Problem requirements: Count every line where "helpers" shows up, and give that number only.

Dataset section:
- - - - -

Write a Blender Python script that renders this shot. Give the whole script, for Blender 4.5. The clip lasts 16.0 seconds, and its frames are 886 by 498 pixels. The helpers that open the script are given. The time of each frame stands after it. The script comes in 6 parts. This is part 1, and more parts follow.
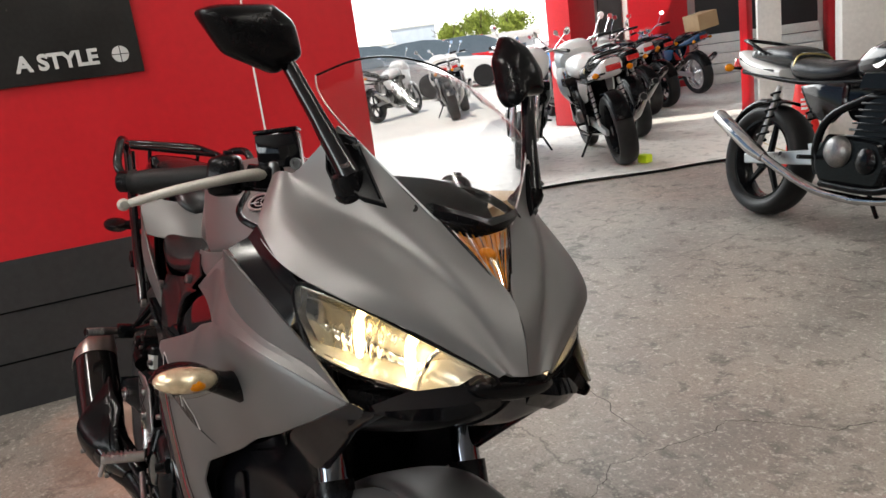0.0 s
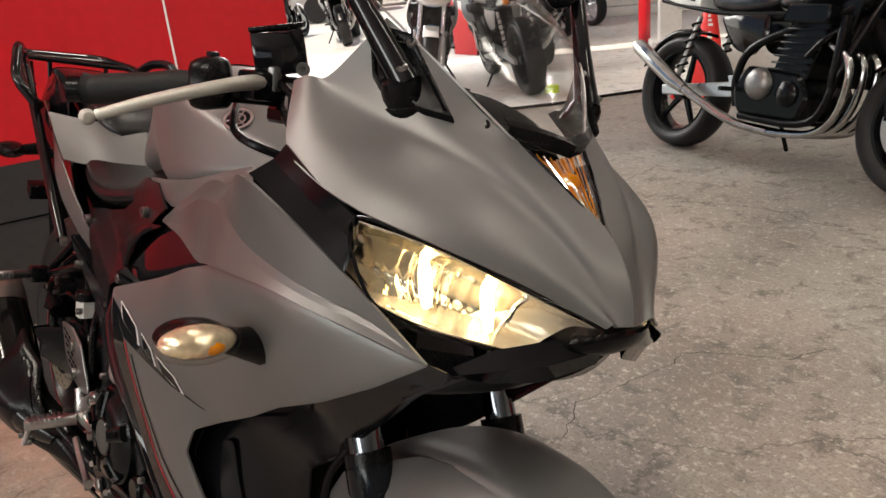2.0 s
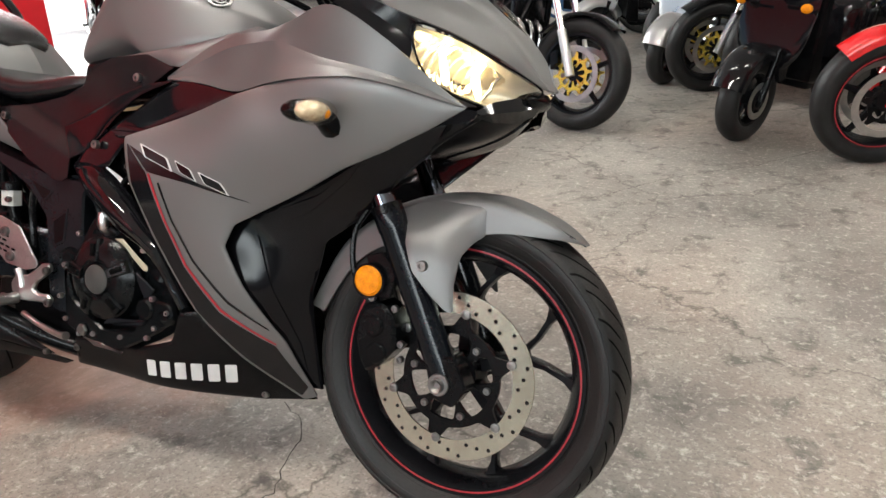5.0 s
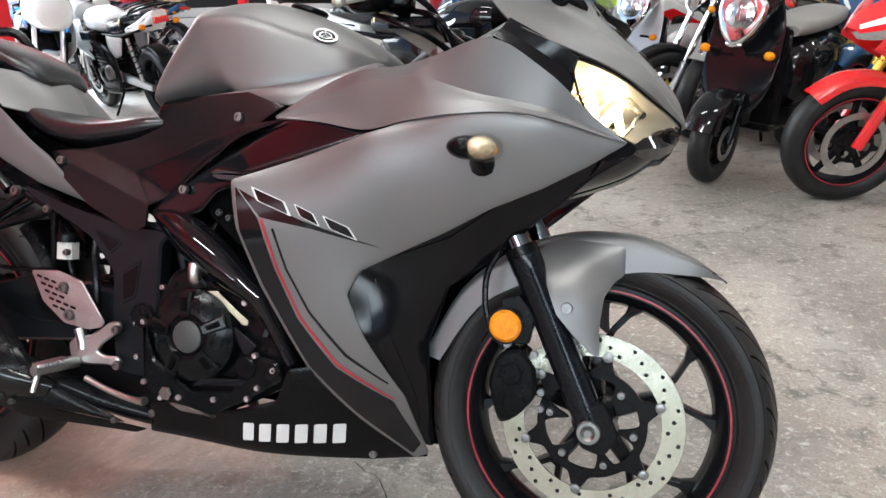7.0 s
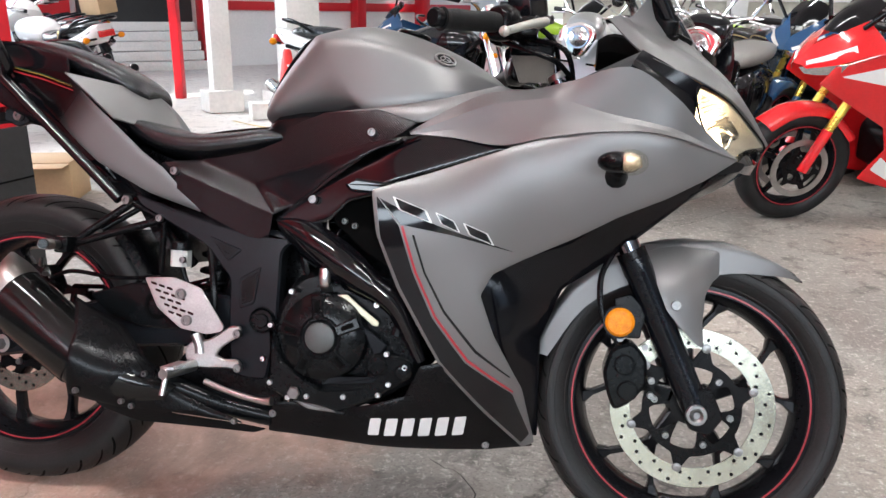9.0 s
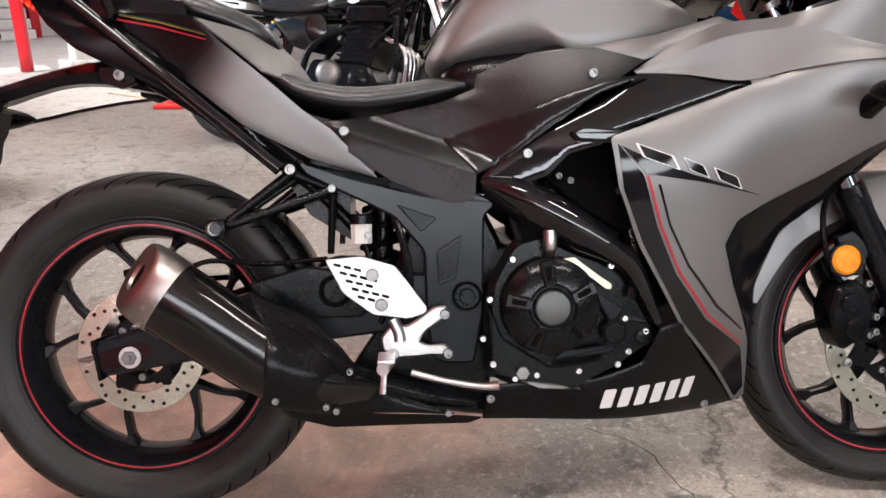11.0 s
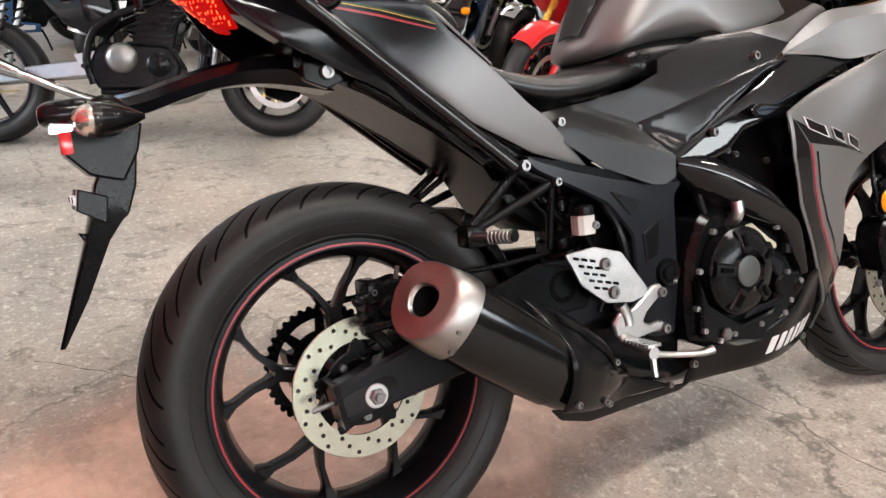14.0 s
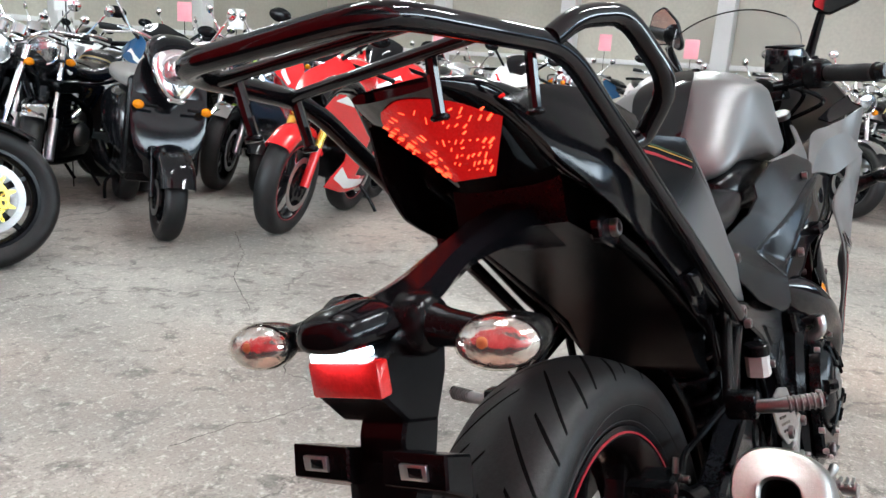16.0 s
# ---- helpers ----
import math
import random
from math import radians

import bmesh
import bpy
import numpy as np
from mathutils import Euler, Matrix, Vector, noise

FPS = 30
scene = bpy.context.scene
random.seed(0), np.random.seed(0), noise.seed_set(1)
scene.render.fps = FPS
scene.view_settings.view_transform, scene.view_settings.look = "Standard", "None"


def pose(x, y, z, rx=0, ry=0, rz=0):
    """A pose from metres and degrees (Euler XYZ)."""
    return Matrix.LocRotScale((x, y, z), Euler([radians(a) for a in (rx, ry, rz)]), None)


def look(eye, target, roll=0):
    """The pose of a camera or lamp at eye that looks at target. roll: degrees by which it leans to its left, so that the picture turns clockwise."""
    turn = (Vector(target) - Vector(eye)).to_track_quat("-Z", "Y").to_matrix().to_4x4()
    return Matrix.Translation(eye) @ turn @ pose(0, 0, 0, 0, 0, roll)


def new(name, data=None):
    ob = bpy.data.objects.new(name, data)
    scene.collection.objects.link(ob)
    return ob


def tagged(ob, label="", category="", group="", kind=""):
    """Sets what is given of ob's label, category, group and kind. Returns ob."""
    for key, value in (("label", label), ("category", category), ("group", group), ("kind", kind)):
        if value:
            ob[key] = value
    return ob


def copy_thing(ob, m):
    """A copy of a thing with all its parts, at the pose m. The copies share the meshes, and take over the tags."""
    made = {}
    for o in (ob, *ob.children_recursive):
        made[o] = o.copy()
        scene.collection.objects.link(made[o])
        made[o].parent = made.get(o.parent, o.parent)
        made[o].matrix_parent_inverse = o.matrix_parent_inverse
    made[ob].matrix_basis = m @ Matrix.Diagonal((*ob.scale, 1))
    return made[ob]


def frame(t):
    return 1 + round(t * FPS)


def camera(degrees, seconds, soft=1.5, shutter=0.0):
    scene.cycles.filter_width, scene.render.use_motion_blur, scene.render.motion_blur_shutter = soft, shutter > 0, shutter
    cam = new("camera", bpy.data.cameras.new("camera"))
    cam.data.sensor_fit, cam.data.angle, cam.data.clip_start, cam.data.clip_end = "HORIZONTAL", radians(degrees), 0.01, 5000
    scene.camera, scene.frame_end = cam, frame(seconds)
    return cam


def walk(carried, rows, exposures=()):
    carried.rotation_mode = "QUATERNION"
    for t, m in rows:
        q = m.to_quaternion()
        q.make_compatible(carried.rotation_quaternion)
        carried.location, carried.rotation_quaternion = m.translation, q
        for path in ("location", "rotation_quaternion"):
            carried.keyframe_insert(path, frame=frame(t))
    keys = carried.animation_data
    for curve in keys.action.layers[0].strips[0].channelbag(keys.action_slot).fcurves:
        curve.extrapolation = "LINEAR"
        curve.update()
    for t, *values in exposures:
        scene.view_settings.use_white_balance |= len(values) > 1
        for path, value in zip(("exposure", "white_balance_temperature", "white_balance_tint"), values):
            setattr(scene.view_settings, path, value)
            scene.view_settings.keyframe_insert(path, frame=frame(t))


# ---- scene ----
cam = camera(60.0, 16.0)
PATH = [
    (0, (2.14, -0.327, 1.119), (0.47, 0.657, 0.623), -7.8),
    (0.5, (2.03, -0.343, 1.147), (0.436, 0.733, 0.601), -8.0),
    (1, (1.882, -0.316, 1.151), (0.343, 0.814, 0.555), -7.6),
    (1.5, (1.831, -0.305, 1.128), (0.331, 0.848, 0.481), -6.9),
    (2, (1.888, -0.4, 1.093), (0.433, 0.782, 0.396), -5.5),
    (2.5, (1.974, -0.57, 1.043), (0.587, 0.666, 0.302), -4.2),
    (3, (2.016, -0.687, 1.011), (0.718, 0.624, 0.239), -3.6),
    (3.5, (1.987, -0.758, 0.992), (0.828, 0.662, 0.193), -3.3),
    (3.7, (1.936, -0.783, 0.974), (0.851, 0.691, 0.168), -3.0),
    (5.8, (1.796, -1.233, 1.017), (1.115, 0.511, 0.313), -2.5),
    (6, (1.757, -1.234, 1.009), (1.092, 0.521, 0.317), -2.4),
    (6.5, (1.589, -1.195, 0.99), (0.971, 0.584, 0.318), -2.1),
    (7, (1.477, -1.191, 0.986), (0.921, 0.621, 0.345), -1.5),
    (7.5, (1.385, -1.298, 1.006), (0.903, 0.545, 0.395), -0.6),
    (8, (1.316, -1.4, 1.021), (0.881, 0.461, 0.433), 0.1),
    (8.2, (1.297, -1.429, 1.021), (0.876, 0.438, 0.438), 0.3),
    (10.3, (0.668, -1.347, 0.958), (0.647, 0.552, 0.331), 0.4),
    (10.5, (0.597, -1.355, 0.961), (0.621, 0.54, 0.322), 0.3),
    (11, (0.461, -1.297, 0.942), (0.564, 0.584, 0.268), -0.2),
    (11.5, (0.328, -1.22, 0.947), (0.502, 0.639, 0.232), -0.9),
    (12, (0.199, -1.204, 0.95), (0.476, 0.634, 0.214), -1.1),
    (12.5, (0.033, -1.234, 0.975), (0.408, 0.58, 0.222), -1.3),
    (13, (-0.102, -1.211, 0.962), (0.408, 0.57, 0.209), -0.8),
    (13.5, (-0.268, -1.103, 0.949), (0.421, 0.621, 0.205), 0.1),
    (14, (-0.391, -1.014, 0.949), (0.514, 0.617, 0.227), 1.6),
    (14.5, (-0.585, -0.888, 0.957), (0.559, 0.612, 0.293), 2.9),
    (15, (-0.728, -0.709, 0.961), (0.654, 0.616, 0.382), 4.5),
    (15.5, (-0.796, -0.434, 0.954), (0.76, 0.721, 0.456), 5.1),
    (16, (-0.808, -0.245, 0.943), (0.844, 0.784, 0.485), 3.9),
]
EXPOSURES = [(0, -0.16, 6700, 9), (1, -0.22, 6900, 9), (2, -0.05, 7300, 12), (3, 0.24, 7200, 9), (3.7, 0.33, 7100, 9), (6, 0.55, 6250, 6), (8, 0.66, 6100, 8), (10.5, 0.61, 6500, 14), (12.5, 0.70, 7000, 15), (14, 0.79, 6700, 11), (15, 0.89, 6250, 4), (16, 0.77, 5850, 4)]
walk(cam, [(t, look(eye, target, roll)) for t, eye, target, roll in PATH], EXPOSURES)

# ---------------------------------------------------------------- light
SUN_AZ, SUN_EL = -60.0, 55.0          # degrees from +x towards +y, and above the horizon
world = bpy.data.worlds.new("sky")
world.use_nodes = True
scene.world = world
sky = world.node_tree.nodes.new("ShaderNodeTexSky")
sky.sky_type, sky.sun_disc = "NISHITA", False
sky.sun_elevation, sky.sun_rotation = radians(SUN_EL), radians(90.0 - SUN_AZ)
background = world.node_tree.nodes["Background"]
background.inputs["Strength"].default_value = 0.15
world.node_tree.links.new(sky.outputs[0], background.inputs["Color"])

sun_data = bpy.data.lights.new("sun", "SUN")
sun_data.energy, sun_data.angle, sun_data.color = 5.0, radians(0.5), (1.0, 0.95, 0.88)
sun = new("sun", sun_data)
sun_way = Vector((math.cos(radians(SUN_AZ)) * math.cos(radians(SUN_EL)), math.sin(radians(SUN_AZ)) * math.cos(radians(SUN_EL)), math.sin(radians(SUN_EL))))
sun.matrix_world = look(sun_way * 30, (0, 0, 0))


def area_lamp(name, eye, target, width, height, watts, colour):
    data = bpy.data.lights.new(name, "AREA")
    data.shape, data.size, data.size_y, data.energy, data.color = "RECTANGLE", width, height, watts, colour
    lamp = new(name, data)
    lamp.matrix_world = look(eye, target)
    return lamp


# added panels standing in for daylight: open west side, unseen south window band
area_lamp("west_daylight", (-6.2, 4.0, 3.1), (-1.0, 4.2, 0.2), 5.5, 2.0, 370, (0.93, 0.97, 1.0))
area_lamp("south_daylight", (1.5, -7.9, 2.95), (0.8, 0.0, 0.6), 11.0, 1.2, 425, (0.88, 0.95, 1.0))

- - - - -

Answer: 2